§ **Animation scripts**
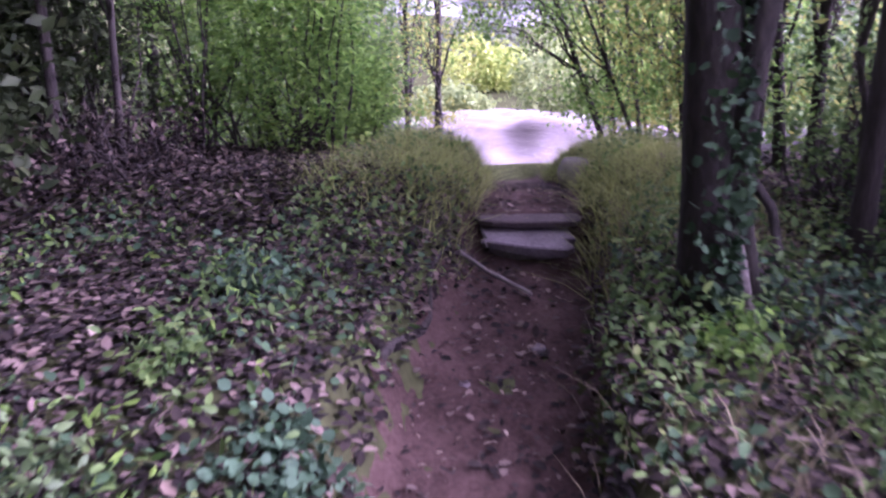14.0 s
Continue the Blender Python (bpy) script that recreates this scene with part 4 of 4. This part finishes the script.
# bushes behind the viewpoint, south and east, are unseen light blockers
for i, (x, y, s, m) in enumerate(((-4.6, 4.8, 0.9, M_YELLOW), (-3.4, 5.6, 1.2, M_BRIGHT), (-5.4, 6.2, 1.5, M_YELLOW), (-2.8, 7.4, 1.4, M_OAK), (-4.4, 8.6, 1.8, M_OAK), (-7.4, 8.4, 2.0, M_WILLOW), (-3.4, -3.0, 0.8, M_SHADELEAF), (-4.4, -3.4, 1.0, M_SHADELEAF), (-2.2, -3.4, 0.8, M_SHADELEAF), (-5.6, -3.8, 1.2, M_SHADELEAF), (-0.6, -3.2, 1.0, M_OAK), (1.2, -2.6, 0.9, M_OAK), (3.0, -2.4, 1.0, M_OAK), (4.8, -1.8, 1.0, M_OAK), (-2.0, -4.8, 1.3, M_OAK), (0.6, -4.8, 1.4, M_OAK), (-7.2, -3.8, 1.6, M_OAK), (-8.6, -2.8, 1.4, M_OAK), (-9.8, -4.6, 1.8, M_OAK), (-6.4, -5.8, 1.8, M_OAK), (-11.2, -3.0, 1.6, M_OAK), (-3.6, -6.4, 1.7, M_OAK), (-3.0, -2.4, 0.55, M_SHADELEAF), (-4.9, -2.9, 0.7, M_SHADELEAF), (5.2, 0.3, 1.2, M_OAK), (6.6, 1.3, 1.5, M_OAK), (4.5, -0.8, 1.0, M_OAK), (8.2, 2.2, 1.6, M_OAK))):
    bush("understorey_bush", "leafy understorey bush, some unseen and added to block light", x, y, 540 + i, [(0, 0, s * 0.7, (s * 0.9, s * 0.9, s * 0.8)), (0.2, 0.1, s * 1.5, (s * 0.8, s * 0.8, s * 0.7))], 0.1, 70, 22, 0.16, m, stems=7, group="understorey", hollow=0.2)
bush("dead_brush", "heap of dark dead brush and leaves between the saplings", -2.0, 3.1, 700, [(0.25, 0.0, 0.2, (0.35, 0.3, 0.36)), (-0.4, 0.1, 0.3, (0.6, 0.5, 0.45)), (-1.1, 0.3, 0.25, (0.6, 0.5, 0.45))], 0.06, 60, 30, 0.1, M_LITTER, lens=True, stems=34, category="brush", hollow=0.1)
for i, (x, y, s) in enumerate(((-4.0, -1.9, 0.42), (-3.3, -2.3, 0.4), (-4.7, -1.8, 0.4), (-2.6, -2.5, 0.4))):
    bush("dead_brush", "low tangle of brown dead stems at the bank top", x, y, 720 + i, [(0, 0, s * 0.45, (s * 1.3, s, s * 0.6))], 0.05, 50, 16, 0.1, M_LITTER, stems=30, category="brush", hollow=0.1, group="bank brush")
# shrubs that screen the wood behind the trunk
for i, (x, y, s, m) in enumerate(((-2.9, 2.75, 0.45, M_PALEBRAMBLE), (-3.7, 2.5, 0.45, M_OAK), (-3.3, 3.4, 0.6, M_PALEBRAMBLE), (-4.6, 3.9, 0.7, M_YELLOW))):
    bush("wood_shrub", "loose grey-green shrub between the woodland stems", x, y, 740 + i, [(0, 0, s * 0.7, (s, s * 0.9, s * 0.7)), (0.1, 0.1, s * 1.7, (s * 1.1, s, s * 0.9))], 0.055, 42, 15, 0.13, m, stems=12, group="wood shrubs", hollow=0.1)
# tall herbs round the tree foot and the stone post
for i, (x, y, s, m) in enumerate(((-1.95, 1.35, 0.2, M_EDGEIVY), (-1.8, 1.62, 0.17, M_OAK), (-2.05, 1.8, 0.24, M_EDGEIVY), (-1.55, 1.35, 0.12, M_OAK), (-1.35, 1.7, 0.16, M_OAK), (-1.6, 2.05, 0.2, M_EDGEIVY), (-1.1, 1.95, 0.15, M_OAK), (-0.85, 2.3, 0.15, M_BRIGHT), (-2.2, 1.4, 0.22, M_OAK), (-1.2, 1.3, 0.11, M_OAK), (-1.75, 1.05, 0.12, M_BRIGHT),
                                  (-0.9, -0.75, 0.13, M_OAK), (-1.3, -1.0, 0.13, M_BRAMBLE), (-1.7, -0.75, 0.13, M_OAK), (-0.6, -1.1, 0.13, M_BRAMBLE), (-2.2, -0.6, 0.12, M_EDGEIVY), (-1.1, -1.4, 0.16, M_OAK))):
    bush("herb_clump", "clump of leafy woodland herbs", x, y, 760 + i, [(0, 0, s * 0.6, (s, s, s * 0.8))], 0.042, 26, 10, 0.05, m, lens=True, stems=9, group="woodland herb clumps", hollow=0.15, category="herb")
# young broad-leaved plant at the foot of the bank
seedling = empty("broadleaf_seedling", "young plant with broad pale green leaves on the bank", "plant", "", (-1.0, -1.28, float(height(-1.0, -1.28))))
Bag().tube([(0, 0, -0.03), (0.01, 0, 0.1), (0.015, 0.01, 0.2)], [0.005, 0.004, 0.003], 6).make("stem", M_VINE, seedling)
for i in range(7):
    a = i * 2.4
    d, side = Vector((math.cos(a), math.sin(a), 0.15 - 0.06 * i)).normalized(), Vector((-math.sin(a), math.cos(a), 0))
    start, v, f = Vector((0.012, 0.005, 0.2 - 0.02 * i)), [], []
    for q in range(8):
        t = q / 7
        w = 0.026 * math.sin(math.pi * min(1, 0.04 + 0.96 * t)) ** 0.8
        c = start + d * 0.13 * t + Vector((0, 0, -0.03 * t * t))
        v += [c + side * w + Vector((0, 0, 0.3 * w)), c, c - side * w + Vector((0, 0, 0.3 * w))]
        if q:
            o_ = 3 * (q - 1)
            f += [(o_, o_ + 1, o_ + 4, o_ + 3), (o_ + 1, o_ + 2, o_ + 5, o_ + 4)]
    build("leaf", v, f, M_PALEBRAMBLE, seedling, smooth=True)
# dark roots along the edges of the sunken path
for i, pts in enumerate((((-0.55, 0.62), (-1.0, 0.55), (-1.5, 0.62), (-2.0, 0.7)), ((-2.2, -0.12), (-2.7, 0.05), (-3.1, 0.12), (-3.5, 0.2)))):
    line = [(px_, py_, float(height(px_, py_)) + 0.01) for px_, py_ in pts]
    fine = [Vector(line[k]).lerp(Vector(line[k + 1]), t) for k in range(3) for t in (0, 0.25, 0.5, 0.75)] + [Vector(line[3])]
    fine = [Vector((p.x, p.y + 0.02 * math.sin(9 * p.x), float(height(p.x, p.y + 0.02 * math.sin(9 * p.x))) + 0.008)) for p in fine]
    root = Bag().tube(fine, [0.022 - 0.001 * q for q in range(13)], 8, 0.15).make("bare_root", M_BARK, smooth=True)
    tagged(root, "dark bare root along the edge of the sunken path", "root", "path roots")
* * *
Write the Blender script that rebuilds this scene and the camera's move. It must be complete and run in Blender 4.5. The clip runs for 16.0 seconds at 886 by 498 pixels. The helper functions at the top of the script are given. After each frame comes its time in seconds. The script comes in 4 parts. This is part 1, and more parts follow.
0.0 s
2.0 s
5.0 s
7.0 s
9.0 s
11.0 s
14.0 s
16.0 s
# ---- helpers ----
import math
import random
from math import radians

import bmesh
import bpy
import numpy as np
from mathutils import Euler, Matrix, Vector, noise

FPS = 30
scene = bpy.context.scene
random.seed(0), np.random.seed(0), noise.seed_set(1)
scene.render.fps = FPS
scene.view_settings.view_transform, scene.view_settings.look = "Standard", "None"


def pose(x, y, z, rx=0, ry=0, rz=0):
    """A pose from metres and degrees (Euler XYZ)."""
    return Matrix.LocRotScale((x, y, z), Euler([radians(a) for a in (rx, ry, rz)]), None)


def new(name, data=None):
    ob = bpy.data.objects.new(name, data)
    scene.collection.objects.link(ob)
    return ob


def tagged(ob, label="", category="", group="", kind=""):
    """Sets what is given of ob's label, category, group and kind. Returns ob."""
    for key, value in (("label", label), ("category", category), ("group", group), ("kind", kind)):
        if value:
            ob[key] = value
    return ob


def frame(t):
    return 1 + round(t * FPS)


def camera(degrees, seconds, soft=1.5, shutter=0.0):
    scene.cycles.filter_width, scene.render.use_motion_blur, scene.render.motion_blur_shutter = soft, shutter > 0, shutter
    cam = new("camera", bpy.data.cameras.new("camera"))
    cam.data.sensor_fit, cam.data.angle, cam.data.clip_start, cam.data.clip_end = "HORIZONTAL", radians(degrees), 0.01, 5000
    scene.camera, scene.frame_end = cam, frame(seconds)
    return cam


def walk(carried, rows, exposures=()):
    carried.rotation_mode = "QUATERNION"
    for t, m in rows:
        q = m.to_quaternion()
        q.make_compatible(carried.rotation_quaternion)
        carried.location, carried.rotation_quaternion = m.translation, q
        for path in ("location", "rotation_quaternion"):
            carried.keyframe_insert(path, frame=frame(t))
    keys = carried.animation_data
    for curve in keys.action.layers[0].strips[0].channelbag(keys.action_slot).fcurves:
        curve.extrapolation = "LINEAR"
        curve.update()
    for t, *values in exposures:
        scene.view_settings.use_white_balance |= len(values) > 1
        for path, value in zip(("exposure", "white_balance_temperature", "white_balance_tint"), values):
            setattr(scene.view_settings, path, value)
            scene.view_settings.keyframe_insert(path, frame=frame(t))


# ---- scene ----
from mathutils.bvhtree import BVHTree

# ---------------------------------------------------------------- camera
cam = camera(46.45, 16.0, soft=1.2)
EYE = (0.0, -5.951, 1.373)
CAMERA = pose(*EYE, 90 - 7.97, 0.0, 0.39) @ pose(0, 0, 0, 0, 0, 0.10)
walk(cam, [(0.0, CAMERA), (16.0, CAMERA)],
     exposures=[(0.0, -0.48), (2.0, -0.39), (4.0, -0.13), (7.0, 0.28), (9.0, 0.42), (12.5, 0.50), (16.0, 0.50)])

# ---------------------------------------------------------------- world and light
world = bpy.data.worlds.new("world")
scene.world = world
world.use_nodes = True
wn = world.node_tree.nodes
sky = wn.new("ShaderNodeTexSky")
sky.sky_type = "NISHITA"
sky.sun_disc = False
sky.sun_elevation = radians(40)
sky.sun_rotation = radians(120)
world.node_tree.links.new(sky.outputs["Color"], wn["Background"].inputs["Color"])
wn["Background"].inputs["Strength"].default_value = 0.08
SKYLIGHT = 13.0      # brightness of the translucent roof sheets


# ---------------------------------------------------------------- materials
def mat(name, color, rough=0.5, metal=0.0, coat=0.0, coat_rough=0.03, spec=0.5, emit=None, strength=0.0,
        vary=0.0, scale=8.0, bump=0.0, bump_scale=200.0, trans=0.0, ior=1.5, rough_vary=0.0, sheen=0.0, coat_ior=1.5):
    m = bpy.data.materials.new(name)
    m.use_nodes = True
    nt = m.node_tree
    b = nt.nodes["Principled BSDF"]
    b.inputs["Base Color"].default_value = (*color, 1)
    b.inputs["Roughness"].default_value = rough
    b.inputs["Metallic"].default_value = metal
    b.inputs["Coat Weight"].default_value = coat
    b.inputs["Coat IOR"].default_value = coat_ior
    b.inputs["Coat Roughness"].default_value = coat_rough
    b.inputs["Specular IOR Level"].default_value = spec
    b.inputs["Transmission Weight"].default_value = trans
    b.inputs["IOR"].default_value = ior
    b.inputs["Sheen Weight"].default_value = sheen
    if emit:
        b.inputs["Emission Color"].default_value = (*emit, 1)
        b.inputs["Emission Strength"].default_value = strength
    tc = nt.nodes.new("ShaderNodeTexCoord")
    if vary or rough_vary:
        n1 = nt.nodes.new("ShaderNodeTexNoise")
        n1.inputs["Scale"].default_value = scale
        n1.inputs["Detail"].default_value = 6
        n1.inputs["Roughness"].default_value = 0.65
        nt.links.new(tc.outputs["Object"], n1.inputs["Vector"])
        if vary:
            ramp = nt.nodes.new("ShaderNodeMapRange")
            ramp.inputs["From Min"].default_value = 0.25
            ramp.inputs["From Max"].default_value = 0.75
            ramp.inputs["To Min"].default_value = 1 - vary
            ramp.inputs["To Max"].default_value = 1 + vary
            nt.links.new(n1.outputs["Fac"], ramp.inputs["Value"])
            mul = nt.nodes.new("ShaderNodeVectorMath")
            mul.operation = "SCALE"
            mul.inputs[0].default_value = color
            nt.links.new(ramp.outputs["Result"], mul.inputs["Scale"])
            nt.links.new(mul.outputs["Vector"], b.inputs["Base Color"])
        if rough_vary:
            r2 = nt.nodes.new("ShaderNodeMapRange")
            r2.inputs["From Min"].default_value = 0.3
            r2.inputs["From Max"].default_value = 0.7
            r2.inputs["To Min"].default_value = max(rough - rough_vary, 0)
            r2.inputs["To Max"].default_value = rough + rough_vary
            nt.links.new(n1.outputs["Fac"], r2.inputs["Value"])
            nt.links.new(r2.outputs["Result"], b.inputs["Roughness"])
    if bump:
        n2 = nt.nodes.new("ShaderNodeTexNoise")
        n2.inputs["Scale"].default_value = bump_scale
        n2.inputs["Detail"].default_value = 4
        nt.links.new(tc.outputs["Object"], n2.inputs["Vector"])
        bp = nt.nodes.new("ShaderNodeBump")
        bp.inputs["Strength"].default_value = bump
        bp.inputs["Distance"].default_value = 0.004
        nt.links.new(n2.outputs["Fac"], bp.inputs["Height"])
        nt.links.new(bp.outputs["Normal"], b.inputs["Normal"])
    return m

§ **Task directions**
Give back exactly the lines from the line that has "for t, *values" to the line that has "for path, value", both included, and leave out all others.

§ **Expected answer**
    for t, *values in exposures:
        scene.view_settings.use_white_balance |= len(values) > 1
        for path, value in zip(("exposure", "white_balance_temperature", "white_balance_tint"), values):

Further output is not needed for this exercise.